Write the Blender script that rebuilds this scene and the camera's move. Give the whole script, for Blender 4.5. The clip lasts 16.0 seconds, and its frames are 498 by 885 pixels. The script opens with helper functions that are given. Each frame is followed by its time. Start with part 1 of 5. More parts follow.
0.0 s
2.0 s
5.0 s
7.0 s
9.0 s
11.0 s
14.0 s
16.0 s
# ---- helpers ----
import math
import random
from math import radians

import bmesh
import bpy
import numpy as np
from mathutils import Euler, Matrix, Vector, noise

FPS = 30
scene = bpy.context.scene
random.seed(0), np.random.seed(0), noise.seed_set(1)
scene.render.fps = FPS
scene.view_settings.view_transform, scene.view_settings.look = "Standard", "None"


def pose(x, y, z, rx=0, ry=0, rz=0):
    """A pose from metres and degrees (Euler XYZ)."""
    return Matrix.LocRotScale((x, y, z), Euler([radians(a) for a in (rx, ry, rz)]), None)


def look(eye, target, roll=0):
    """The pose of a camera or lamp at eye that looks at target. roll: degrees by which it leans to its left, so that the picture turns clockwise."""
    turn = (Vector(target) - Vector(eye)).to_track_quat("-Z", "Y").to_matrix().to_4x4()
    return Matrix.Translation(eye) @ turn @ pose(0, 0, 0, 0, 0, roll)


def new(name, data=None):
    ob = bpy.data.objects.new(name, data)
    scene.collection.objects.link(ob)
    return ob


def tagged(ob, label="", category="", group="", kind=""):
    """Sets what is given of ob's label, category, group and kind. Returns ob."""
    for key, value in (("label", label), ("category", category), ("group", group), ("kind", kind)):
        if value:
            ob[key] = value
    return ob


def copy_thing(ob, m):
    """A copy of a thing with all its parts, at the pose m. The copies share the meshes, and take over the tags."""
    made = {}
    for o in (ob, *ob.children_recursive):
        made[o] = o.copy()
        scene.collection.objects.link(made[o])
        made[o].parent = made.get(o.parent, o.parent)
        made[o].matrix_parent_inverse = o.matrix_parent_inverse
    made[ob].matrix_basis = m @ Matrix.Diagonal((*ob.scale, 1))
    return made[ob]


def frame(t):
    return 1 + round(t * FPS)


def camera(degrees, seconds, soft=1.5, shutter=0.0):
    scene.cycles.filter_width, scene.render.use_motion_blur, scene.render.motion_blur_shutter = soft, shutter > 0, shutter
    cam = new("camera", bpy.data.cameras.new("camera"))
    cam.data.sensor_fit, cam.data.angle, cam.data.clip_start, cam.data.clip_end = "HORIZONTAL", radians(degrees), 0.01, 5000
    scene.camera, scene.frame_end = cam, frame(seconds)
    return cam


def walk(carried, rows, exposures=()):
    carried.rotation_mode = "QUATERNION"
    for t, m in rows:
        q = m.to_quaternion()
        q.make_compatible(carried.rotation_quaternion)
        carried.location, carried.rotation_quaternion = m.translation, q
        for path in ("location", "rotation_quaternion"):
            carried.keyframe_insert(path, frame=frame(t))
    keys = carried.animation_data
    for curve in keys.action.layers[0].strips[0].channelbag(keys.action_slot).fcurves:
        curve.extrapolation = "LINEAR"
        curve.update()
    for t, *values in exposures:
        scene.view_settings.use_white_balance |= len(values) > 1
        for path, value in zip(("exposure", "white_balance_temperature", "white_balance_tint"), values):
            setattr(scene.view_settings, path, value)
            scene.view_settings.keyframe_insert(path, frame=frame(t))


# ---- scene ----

**DIRECTIVE:**
Copy each line containing the word "that" from the data.

**RESULT OF THIS TASK:**
Write the Blender script that rebuilds this scene and the camera's move. Give the whole script, for Blender 4.5. The clip lasts 16.0 seconds, and its frames are 498 by 885 pixels. The script opens with helper functions that are given. Each frame is followed by its time. Start with part 1 of 5. More parts follow.
    """The pose of a camera or lamp at eye that looks at target. roll: degrees by which it leans to its left, so that the picture turns clockwise."""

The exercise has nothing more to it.